Your instructions
Look through the material below and copy exactly the lines from the line with "# ---- helpers" to the line with "keys = carried.animation_data", those two lines included.

Supplied material
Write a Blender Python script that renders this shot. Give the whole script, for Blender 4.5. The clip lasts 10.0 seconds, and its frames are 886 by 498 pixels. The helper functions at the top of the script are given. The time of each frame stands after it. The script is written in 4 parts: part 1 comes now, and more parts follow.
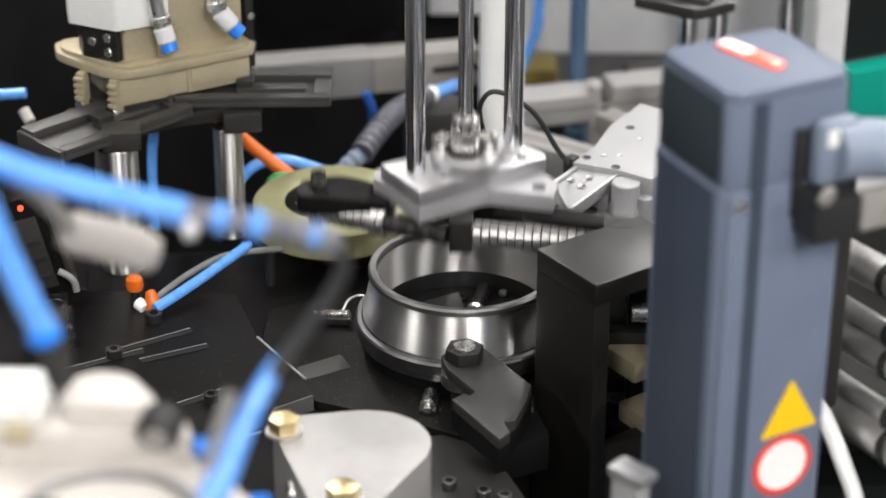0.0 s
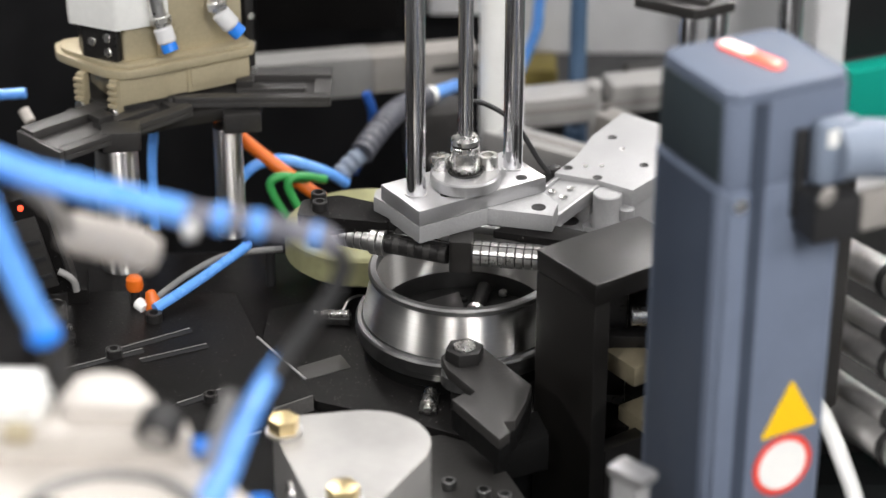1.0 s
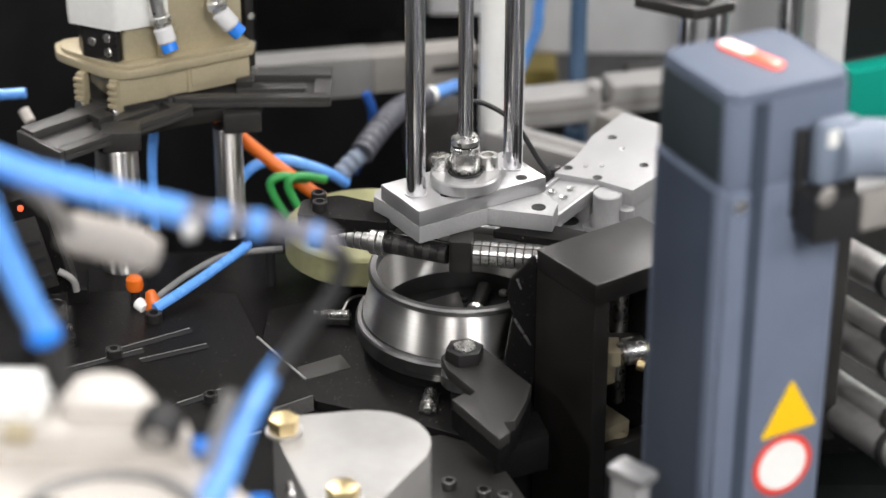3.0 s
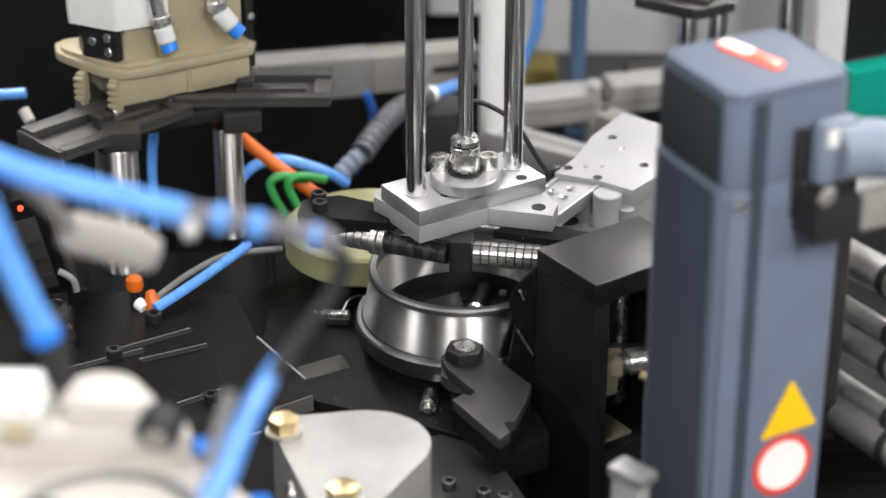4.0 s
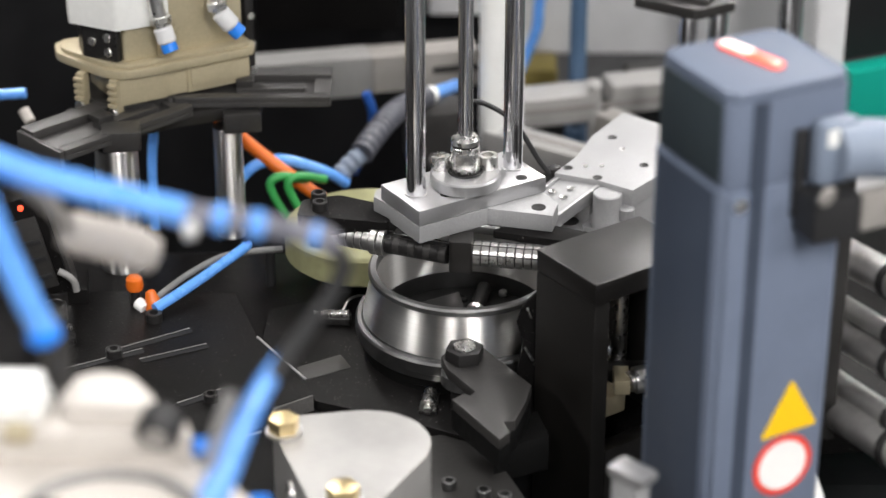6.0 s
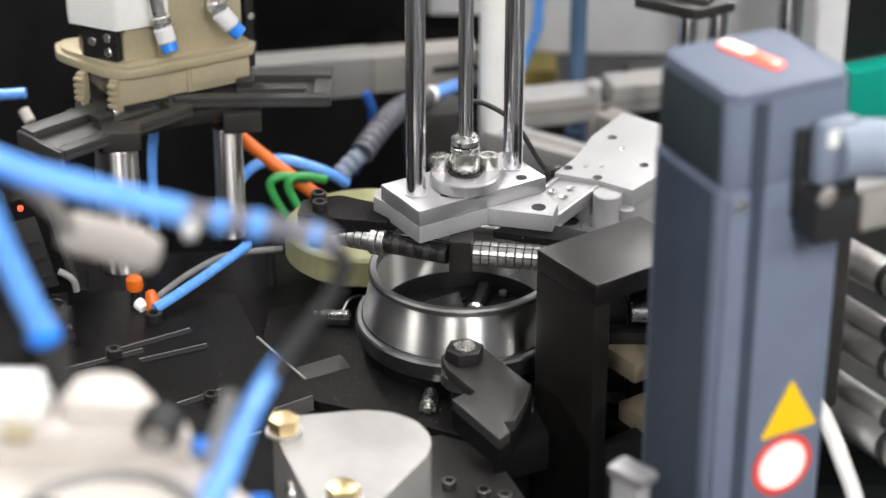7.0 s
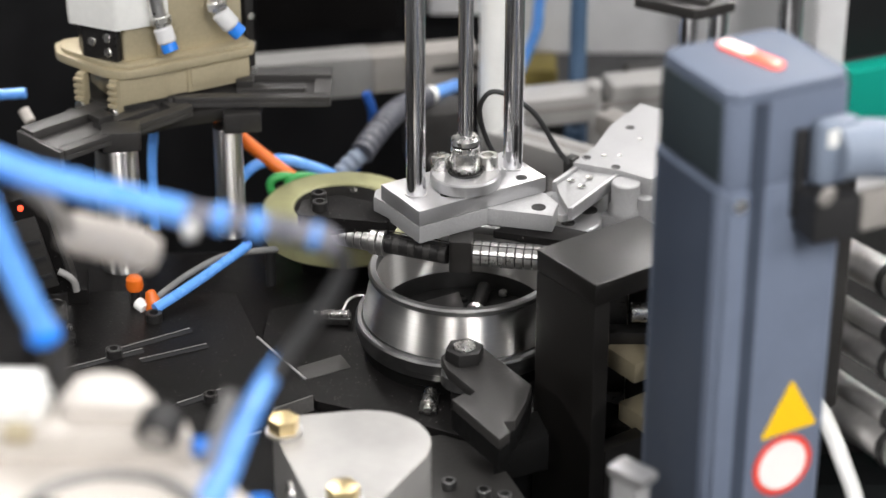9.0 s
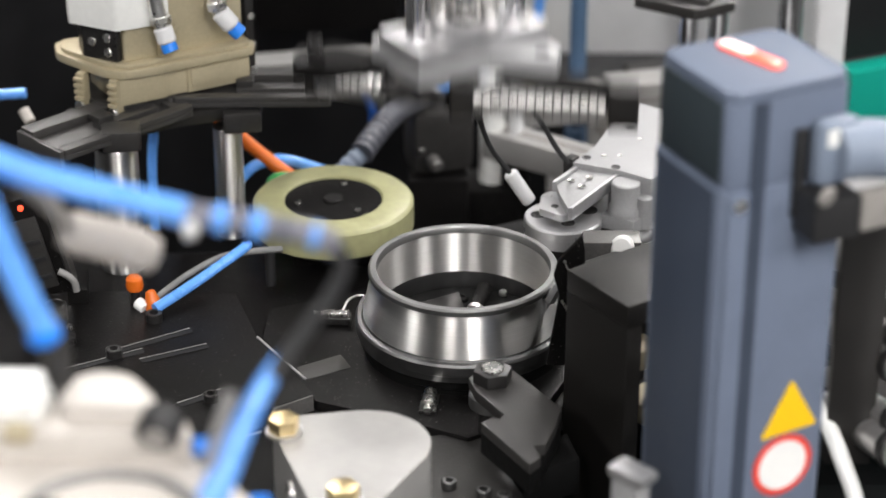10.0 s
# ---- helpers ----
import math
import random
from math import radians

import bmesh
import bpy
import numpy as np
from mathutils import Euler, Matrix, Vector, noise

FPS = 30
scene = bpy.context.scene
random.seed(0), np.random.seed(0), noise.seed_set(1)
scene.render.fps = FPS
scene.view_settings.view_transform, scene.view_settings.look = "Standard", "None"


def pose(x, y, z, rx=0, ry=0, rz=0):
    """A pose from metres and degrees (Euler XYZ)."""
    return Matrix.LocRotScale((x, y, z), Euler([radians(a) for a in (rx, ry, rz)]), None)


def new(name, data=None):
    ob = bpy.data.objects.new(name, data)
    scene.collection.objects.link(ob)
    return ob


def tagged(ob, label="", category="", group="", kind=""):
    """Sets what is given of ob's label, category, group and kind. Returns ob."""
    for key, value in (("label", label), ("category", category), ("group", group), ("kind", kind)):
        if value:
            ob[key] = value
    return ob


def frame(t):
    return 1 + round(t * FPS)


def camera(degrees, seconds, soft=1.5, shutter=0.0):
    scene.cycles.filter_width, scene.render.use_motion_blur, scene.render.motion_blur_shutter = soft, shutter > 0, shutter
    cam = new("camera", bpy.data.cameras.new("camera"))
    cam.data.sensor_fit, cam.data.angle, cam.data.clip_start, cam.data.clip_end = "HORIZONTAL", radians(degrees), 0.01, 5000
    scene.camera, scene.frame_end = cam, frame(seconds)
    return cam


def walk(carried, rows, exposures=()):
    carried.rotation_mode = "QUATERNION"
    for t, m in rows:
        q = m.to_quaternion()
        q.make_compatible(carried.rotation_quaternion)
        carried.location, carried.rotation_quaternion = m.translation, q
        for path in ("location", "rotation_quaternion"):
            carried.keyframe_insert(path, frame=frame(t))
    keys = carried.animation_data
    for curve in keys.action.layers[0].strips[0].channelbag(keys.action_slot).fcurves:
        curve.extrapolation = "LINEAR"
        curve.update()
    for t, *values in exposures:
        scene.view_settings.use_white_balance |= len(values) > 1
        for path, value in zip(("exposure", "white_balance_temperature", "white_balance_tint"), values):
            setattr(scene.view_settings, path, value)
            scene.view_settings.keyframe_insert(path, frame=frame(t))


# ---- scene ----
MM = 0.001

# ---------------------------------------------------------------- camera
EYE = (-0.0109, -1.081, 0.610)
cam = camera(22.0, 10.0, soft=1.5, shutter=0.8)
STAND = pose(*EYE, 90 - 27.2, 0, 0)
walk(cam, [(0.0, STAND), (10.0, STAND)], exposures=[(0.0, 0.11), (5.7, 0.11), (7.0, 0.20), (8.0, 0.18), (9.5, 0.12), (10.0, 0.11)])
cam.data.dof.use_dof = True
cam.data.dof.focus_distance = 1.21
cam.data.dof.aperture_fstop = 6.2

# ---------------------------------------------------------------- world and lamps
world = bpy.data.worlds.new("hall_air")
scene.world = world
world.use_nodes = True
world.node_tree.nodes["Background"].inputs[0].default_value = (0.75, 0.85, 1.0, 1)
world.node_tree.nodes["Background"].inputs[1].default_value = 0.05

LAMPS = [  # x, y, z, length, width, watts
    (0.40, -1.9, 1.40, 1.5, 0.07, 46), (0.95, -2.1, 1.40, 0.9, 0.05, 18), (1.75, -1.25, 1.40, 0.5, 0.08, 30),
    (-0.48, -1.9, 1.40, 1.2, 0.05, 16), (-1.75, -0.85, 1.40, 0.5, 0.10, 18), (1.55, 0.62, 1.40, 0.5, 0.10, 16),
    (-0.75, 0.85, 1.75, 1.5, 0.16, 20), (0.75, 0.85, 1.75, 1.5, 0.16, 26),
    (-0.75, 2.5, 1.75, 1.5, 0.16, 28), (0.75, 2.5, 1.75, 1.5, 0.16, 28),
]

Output
# ---- helpers ----
import math
import random
from math import radians

import bmesh
import bpy
import numpy as np
from mathutils import Euler, Matrix, Vector, noise

FPS = 30
scene = bpy.context.scene
random.seed(0), np.random.seed(0), noise.seed_set(1)
scene.render.fps = FPS
scene.view_settings.view_transform, scene.view_settings.look = "Standard", "None"


def pose(x, y, z, rx=0, ry=0, rz=0):
    """A pose from metres and degrees (Euler XYZ)."""
    return Matrix.LocRotScale((x, y, z), Euler([radians(a) for a in (rx, ry, rz)]), None)


def new(name, data=None):
    ob = bpy.data.objects.new(name, data)
    scene.collection.objects.link(ob)
    return ob


def tagged(ob, label="", category="", group="", kind=""):
    """Sets what is given of ob's label, category, group and kind. Returns ob."""
    for key, value in (("label", label), ("category", category), ("group", group), ("kind", kind)):
        if value:
            ob[key] = value
    return ob


def frame(t):
    return 1 + round(t * FPS)


def camera(degrees, seconds, soft=1.5, shutter=0.0):
    scene.cycles.filter_width, scene.render.use_motion_blur, scene.render.motion_blur_shutter = soft, shutter > 0, shutter
    cam = new("camera", bpy.data.cameras.new("camera"))
    cam.data.sensor_fit, cam.data.angle, cam.data.clip_start, cam.data.clip_end = "HORIZONTAL", radians(degrees), 0.01, 5000
    scene.camera, scene.frame_end = cam, frame(seconds)
    return cam


def walk(carried, rows, exposures=()):
    carried.rotation_mode = "QUATERNION"
    for t, m in rows:
        q = m.to_quaternion()
        q.make_compatible(carried.rotation_quaternion)
        carried.location, carried.rotation_quaternion = m.translation, q
        for path in ("location", "rotation_quaternion"):
            carried.keyframe_insert(path, frame=frame(t))
    keys = carried.animation_data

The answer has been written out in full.